The stack grows when you enter into a caller function. while loops and tail-calls do not grow the stack, so a Stack_overflow error cannot result from such as loop.

As ygrek suggested, a cyclic data structure may provoke a stack overflow if you use the structural comparison operator = on it. You use = in your code, and the Hashtbl module uses Pervasives.compare internally; if the hashtbl keys are cyclic, all key-using operations may run into infinite loop. In that case, a good fix would be to use the modularized form of Hasthbl (Hashtbl.Make) which allows you to provide a custom, cyclicity-aware equality function.

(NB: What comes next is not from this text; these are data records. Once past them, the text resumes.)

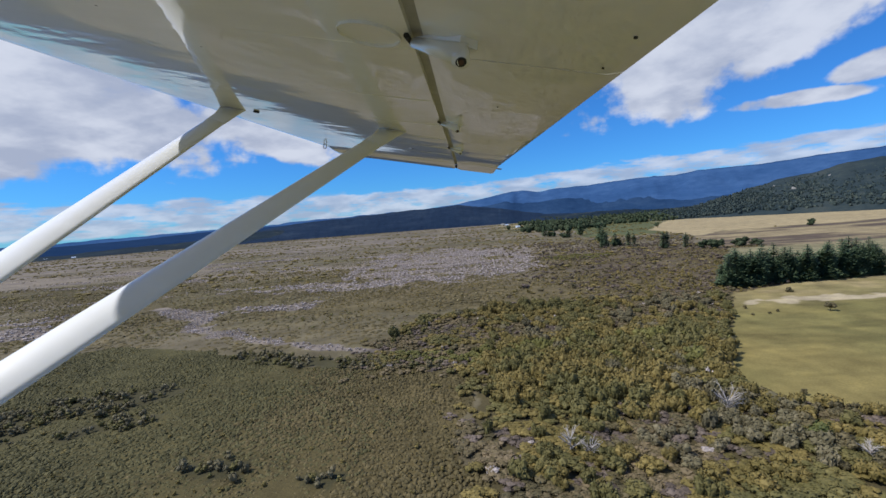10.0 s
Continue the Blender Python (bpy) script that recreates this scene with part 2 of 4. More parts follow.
def raw(name, verts, tris, material, parent=None, label="", smoothed=False):
    """One mesh object from arrays of corners and triangles."""
    verts, tris = np.asarray(verts, np.float32), np.asarray(tris, np.int32)
    me = bpy.data.meshes.new(name)
    me.vertices.add(len(verts))
    me.vertices.foreach_set("co", verts.ravel())
    me.loops.add(tris.size)
    me.loops.foreach_set("vertex_index", tris.ravel())
    k = tris.shape[1]
    me.polygons.add(len(tris))
    me.polygons.foreach_set("loop_start", np.arange(0, tris.size, k, dtype=np.int32))
    me.polygons.foreach_set("use_smooth", np.full(len(tris), smoothed))
    me.update(calc_edges=True)
    me.materials.append(material)
    ob = new(name, me)
    if parent:
        ob.parent = parent
    return tagged(ob, label=label)


def part(name, bm, material, parent=None, label="", smoothed=False):
    """Links a bmesh as one mesh object under a thing or part."""
    me = bpy.data.meshes.new(name)
    for f in bm.faces:
        f.smooth = smoothed
    bm.to_mesh(me)
    bm.free()
    me.materials.append(material)
    ob = new(name, me)
    if parent:
        ob.parent = parent
    return tagged(ob, label=label)


FARM = (10, -13)


def thing(name, at, label, category, group="", kind="", turn=0):
    ob = new(name)
    ob.matrix_basis = pose(at[0] + FARM[0], at[1] + FARM[1], at[2], 0, 0, turn)
    return tagged(ob, label, category, group, kind)


def box(x0, y0, z0, x1, y1, z1, bevel=0.0, bm=None):
    bm = bm or bmesh.new()
    r = bmesh.ops.create_cube(bm, size=1)
    bmesh.ops.transform(bm, verts=r["verts"], matrix=Matrix.Translation(((x0 + x1) / 2, (y0 + y1) / 2, (z0 + z1) / 2)) @ Matrix.Diagonal((x1 - x0, y1 - y0, z1 - z0, 1)))
    if bevel:
        bmesh.ops.bevel(bm, geom=bm.edges[:], offset=bevel, segments=2, affect="EDGES", profile=0.6)
    return bm


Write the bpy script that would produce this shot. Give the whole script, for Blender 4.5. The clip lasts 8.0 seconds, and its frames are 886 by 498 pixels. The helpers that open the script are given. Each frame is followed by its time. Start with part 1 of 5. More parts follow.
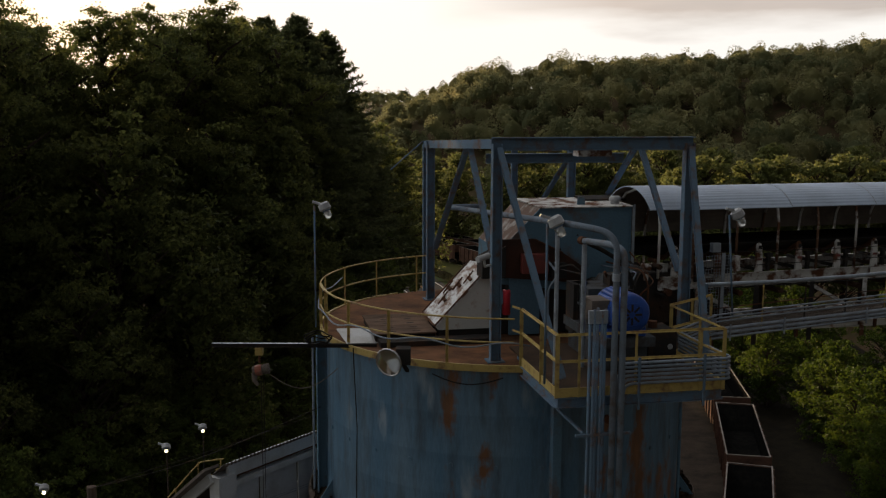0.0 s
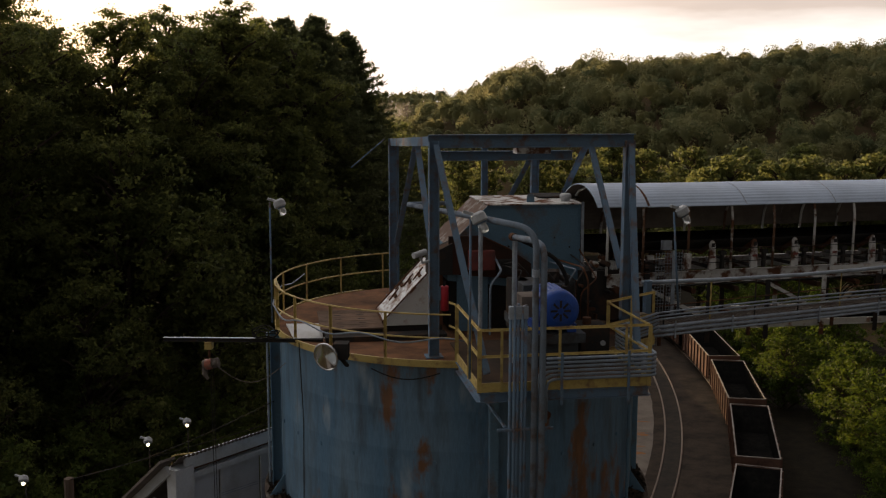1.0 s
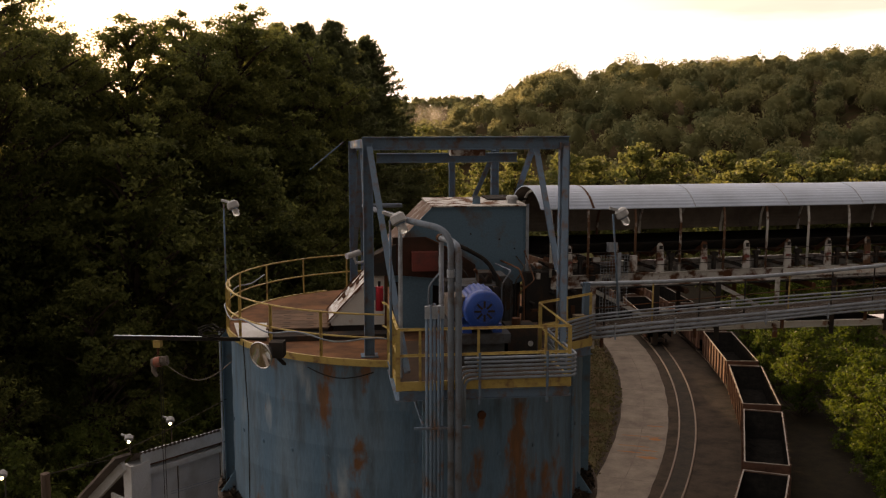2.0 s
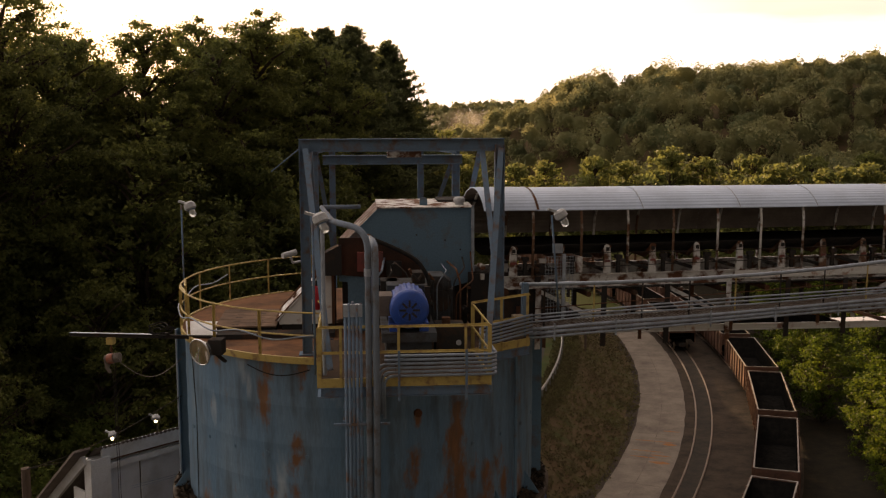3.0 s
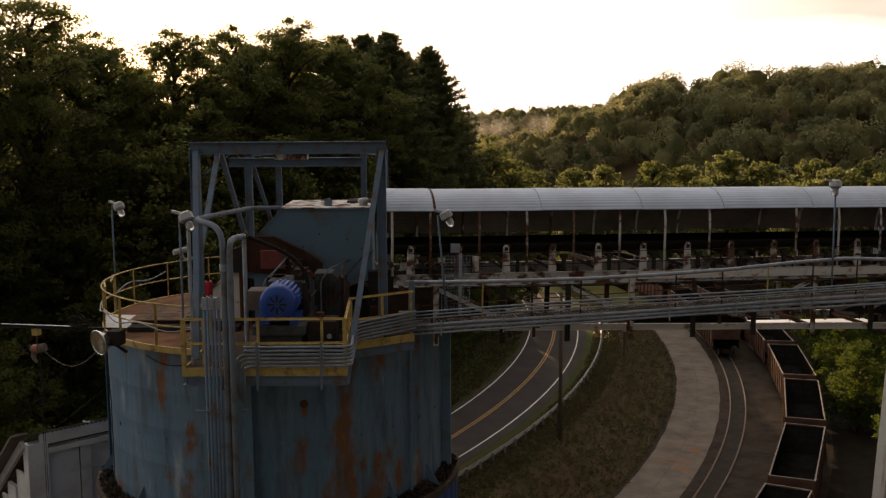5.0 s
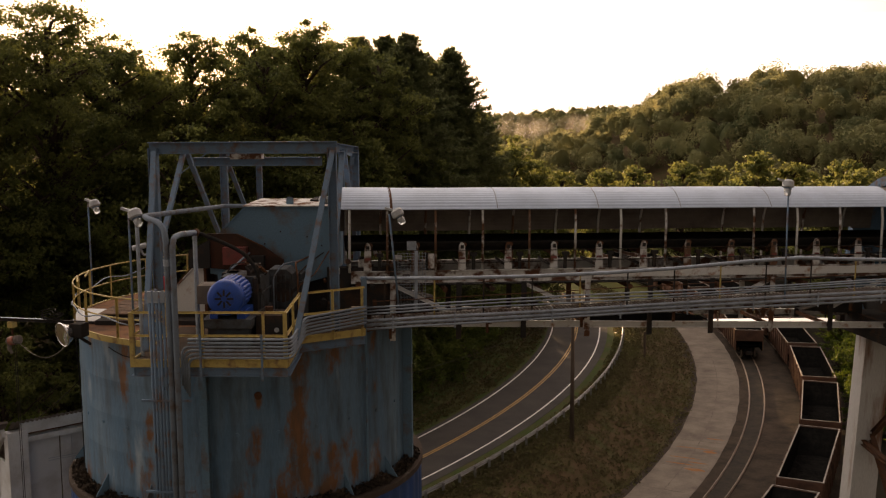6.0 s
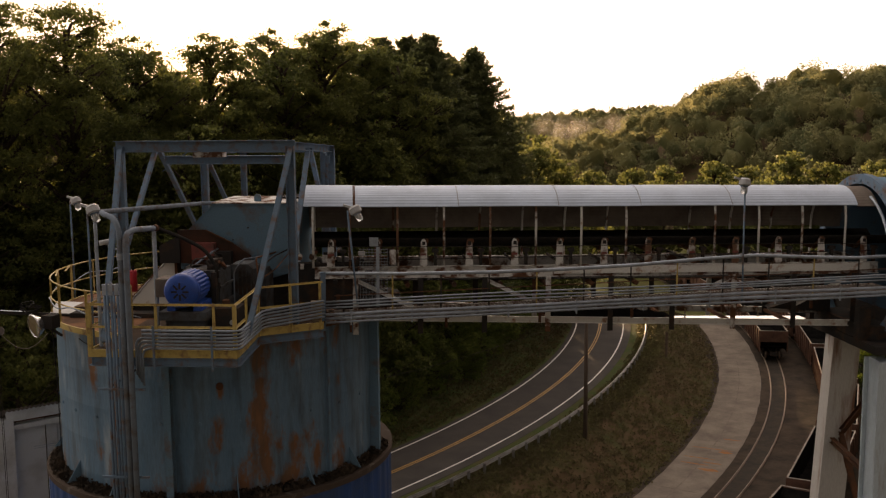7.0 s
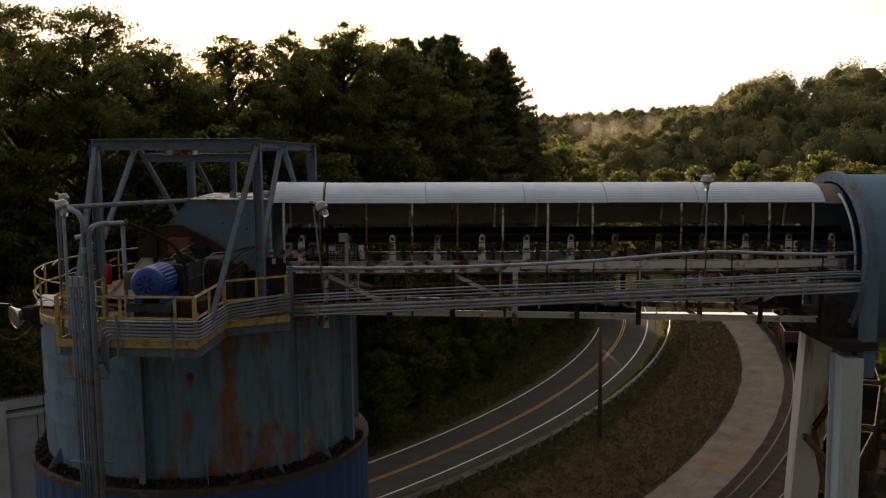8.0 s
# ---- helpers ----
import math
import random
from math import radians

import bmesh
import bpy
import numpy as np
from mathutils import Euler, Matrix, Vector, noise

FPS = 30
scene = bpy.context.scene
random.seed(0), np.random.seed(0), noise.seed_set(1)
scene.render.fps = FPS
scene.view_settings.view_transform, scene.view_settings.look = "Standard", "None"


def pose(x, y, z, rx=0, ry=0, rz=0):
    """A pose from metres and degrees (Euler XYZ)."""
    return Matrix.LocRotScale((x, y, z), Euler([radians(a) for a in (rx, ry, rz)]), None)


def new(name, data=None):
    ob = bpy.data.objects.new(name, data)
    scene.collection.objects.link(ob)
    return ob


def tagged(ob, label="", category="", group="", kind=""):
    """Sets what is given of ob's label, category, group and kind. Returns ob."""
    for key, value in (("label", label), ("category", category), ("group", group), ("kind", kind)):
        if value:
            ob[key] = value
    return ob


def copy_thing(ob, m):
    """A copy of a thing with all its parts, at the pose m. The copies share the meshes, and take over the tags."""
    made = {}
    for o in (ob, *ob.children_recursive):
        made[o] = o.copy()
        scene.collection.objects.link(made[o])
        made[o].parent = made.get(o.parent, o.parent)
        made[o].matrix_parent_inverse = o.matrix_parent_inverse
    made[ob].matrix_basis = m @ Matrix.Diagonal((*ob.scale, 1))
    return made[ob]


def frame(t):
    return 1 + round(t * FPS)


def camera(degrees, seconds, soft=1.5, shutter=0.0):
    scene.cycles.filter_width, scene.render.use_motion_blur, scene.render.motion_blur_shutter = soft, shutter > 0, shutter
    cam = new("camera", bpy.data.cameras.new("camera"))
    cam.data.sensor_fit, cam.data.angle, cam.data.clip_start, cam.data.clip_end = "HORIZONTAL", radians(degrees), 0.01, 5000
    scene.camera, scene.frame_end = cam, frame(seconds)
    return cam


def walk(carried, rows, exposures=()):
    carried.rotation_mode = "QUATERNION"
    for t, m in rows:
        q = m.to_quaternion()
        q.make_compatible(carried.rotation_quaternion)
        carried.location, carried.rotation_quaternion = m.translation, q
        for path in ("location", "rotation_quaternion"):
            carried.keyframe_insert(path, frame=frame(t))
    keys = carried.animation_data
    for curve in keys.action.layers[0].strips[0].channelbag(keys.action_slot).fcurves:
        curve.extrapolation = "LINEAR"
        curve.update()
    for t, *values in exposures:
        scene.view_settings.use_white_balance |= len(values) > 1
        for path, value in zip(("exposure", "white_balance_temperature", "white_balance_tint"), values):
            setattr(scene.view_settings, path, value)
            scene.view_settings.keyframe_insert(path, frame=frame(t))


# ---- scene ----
cam = camera(46.0, 8.0, 1.25)
METRES, EYE, TILT, LEAN, TURN = 19.5, 29.0, 0.0, 0.0, 0.0
ROWS = [
    (0.0, 0.0, 0.0, 0.0, 0.04, -8.37, -0.24),
    (0.5, 0.0593, -0.0051, -0.0023, 1.18, -8.38, -0.17),
    (1.0, 0.1202, -0.0098, -0.0026, 2.28, -8.36, -0.1),
    (1.5, 0.183, -0.0138, -0.0029, 3.4, -8.27, -0.05),
    (3.0, 0.3783, -0.0233, -0.0064, 6.94, -7.9, 0.11),
    (3.5, 0.4437, -0.0259, -0.0073, 8.13, -7.79, 0.18),
    (4.0, 0.5088, -0.0281, -0.0078, 9.27, -7.72, 0.22),
    (4.5, 0.5718, -0.0307, -0.0083, 10.4, -7.65, 0.3),
    (6.0, 0.7609, -0.0428, -0.0083, 13.88, -7.57, 0.38),
    (6.5, 0.8223, -0.0441, -0.0087, 15.06, -7.56, 0.43),
    (7.0, 0.8836, -0.046, -0.0099, 16.23, -7.55, 0.47),
    (7.5, 0.9423, -0.0463, -0.011, 17.39, -7.53, 0.54),
    (8.0, 0.9984, -0.0464, -0.0137, 18.51, -7.5, 0.6),
]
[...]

A more common cause for stack overflow is the fact that some of the functions of the List module of the standard library are not tail-recursive. If applied to big enough list with a small enough stack limit, they may cause stack overflows. In this case, using the List module of Extlib or Batteries -- which provides tailrec implementations -- is a good fix. This is not your problem here however, as List.iter is tail-recursive already.

Comments

0

The other answers address the programming style, which is good: if you have a huge stack and can fix it programatically, that is best.

However, if there is nothing you can do then note that ulimit -s controls the max stack size. For deep stacks in Coccinelle I was able to finish the transform with the following:

ulimit -s $((1024*1024))

Note that this specifies a 1GB stack and used about 2.4GB of RAM, but it worked!